In Land, the rich are living a life of privilege far from any disturbances. They dine at a fancy food court amongst caged birds singing lovely songs while members of the next economic class have been pushed towards poverty. There is no middle ground here. In fact, the poor living in the city-sized ghetto are only superior to the zombies that lurk beyond the river. The few zombies that exist in the city are there for the amusement of the poor. They have pictures taken with the living dead and pit them against each other in a zombie rendition of a cock fight. Things look bleak and, due to the near impossibility of upward movement, they're not getting any nicer.

Where Land differs from the other films in the Dead Cycle is that it comes across as much less a bleak vision of humanity than it is a sick power fantasy given life. The zombies, who in my mind represent the poorest and most destitute of America's population being that they are kept on the fringes, are looked down upon universally. They live mundane existences and are only interrupted when those who are (slightly) better off violently invade their territory. Those who invade are representative of the disappearing middle class. Those in the middle class are not bad at heart; they're merely pleasing their upper class masters. It is they who live in the beautiful Fiddler's Green, especially Dennis Hopper's Kaufman (or "the president"), who have dark hearts. It is they who command these raids by dangling false hopes of class ascension and safety inside the glimmering tower.

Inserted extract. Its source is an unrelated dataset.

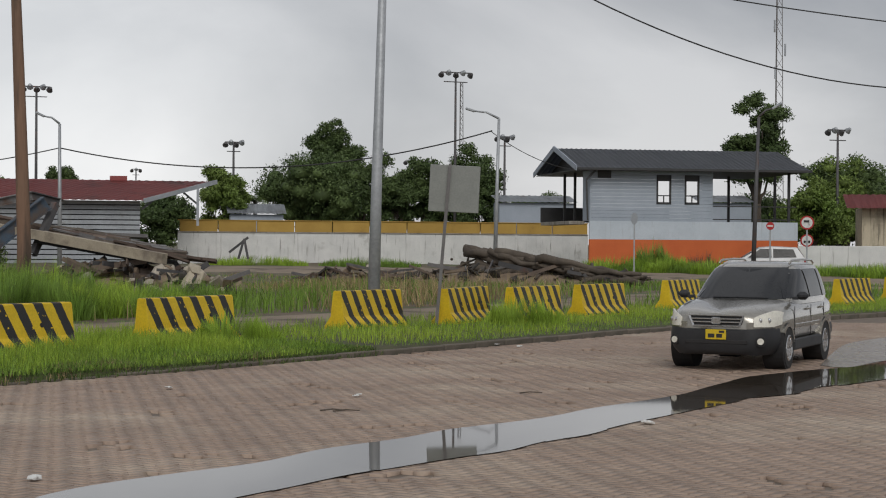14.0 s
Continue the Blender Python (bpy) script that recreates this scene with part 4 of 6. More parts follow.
box("wall", blw, M_WHITE, B1, B2, 5.8, 6.05, 0.2, 2.98, 0.02, "white end wall with peeling dark stains")
low = thing("low_shed", pose(-22.37, 51.34, 0, 0, 0, 24.0), "long low shed with a dark sheet roof and pale fascia", "shed")
L0, L1 = 4.18, 12.43
sheet("roof", low, M_DZINC, (L0 - 1, 6.3, 2.98), (L1 - L0 - 0.6, 0, 0), (0, 6.0, 1.0), "dark weathered roof sheets", 0.4)
box("fascia", low, M_WHITE, 7.53, 12.16, 6.15, 6.25, 2.82, 3.00, 0.005, "white fascia board")
beam("fascia", low, M_WHITE, (-18.86, 75.69, 4.05), (-15.61, 70.29, 3.34), 0.06, 0.3, label="white barge board")
beam("fascia", low, M_ZINC, (-23.29, 78.62, 4.12), (-20.47, 79.40, 4.25), 0.06, 0.22)
bm = bmesh.new()
q = [bm.verts.new(p) for p in ((-21.07, 77.18, 4.10), (-18.86, 75.69, 4.00), (-15.61, 70.29, 3.27), (-19.26, 71.45, 3.29))]
bm.faces.new(q)
bm.transform(low.matrix_world.inverted())
part("gable", bm, M_DZINC, low)
# shade at the back of the bay, put in as a near-black sheet
box("dark_bay", low, M_DARK, 9.39, 13.67, 12, 12.1, 0.2, 3.6, 0.0, "near-black sheet standing in for the shade of the open bay")
for px in (9.66,):
    box("post", low, M_CREAM, px - 0.13, px + 0.13, 3.9, 4.15, 0.2, 3.68, 0.02, "cream concrete post")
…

The three classes are all very clearly distinguished. The middle class is disappearing, thanks mostly to the casualties they suffer whist performing the dangerous raids ordered by the upper class. Of course, as they are killed they join the lower class of the zombies. With unemployment rates climbing and a new class called the working poor, it is very easy to see this comparison. The middle class is kept entertained through barbaric acts of "zombie cock fighting" — which is eerily reminiscent of reality television. But the famine and pestilence facing them daily weighs heavy on the collective atmosphere of the city.

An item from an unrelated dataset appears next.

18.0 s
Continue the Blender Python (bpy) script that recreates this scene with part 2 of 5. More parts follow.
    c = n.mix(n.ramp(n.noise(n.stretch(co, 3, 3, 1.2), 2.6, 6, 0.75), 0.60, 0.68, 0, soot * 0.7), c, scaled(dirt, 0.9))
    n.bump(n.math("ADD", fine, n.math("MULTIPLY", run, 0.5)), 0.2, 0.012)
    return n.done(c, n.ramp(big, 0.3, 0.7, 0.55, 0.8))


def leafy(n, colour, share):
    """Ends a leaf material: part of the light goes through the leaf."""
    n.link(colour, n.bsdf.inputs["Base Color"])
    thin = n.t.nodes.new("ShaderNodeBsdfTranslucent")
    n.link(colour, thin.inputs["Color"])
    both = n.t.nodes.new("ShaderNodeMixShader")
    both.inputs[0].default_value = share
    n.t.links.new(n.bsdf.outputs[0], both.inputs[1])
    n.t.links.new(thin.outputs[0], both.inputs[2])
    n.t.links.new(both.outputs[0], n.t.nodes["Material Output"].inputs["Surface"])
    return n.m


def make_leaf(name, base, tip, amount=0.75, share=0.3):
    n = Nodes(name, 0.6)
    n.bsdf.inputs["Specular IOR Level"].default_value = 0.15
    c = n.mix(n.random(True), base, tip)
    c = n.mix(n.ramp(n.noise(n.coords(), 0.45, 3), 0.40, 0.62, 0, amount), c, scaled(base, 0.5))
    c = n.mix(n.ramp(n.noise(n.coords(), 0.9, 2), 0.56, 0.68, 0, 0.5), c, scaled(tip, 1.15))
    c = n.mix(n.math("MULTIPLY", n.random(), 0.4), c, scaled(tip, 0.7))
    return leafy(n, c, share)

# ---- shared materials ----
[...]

The higher classes are very clearly portrayed as the bad guys regardless of who is eating flesh. They remind me of the Boss Hogg-type villains from 70s and 80s cinema and television: fat men in pressed suits lighting cigars with hundred dollar bills.

The film diverts at the end as the zombie hordes raid the city with a clear intent: revenge. Most of the middle class is extinguished in this attack, and the fat cats in the tower get their due (thus fulfilling the revenge fantasy aspect of the film). In a sheer contrast with Night of the Living Dead, the poor make it out alive while those in authority are left to suffer. It is almost a perfect reversal of the original film in that way.

In another reversal of Romero's Dead Cycle films, the ending, which I will still refrain from spoiling, does not tell us that humanity is doomed. It does not scold us for being worse than the zombies. Instead it offers hope for the future.